There were only two of us - so the laundry was all done at the weekend, and often the dishes were left till the weekend too :) At one point I was studying for a piano exam, and when the exam date was announced it was a month earlier than I expected, so as soon as dinner was finished I practised the piano for three hours every evening.
Now I wonder where I found the time. Since my husband and the adult children still at home take turns cooking and doing dishes, I only have to do that a couple of times a week. But still, by the time I finish work, get home and eat dinner I don't seem to fit in much else besides laundry, ironing, various household chores, bits of necessary paperwork and of course I do manage to walk or jog several times a week still. I've taken off 12 kgs (about 26 lbs) since last September, gaining energy in the process, and I'm not about to let all that effort go to waste.
Still, tonight I managed to get to a poetry reading. Every autumn the Canterbury Poets have a series of readings, once a week for around six to eight weeks. Usually they receive a grant which helps pay for the costs of bringing guest poets from out of town. This year they missed out, so there are no out-of-town poets. Judging by the first two, however, the standard will be as high using only local talent.
Tonight's two readers were Tom Weston and Fiona Farrell. What struck me about Tom's poems was that lesser poets write about the usual poetic topics, while more talented poets often (not always) find inspiration in much more unexpected places - poems, for instance, about a plague of mice in a medieval town, or about a Turkish poet's journey to New York to find Paul Auster. One of the poems he read was The Unprepared Mind.

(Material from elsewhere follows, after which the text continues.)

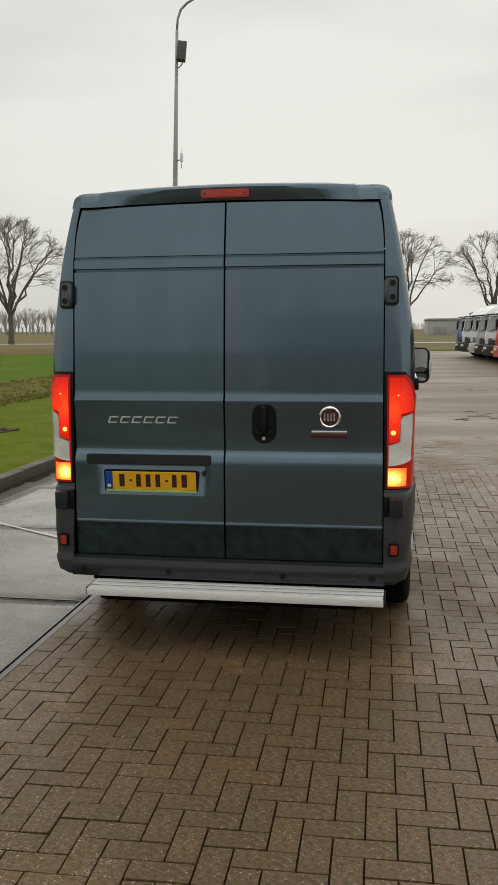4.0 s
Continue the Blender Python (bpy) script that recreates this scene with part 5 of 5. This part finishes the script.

Fiona, on the other hand, had spent six months in Ireland last year, and her poems grew out of that experience. They drew on history and genealogy and the experience of immigration and invasion. Here is an earlier poem of Fiona's Eel
Both guests were a treat.
The first half of the evening is always "open mic". I read this poem. There is a weekly vote for the audience favourite - a process which I have mixed feelings about - however I was delighted to receive second place - a $10 book voucher - which is most welcome given our current limited income. I'm planning on putting it towards the cost of Bernadette Hall's new book "Ponies" which is being launched here on Friday night.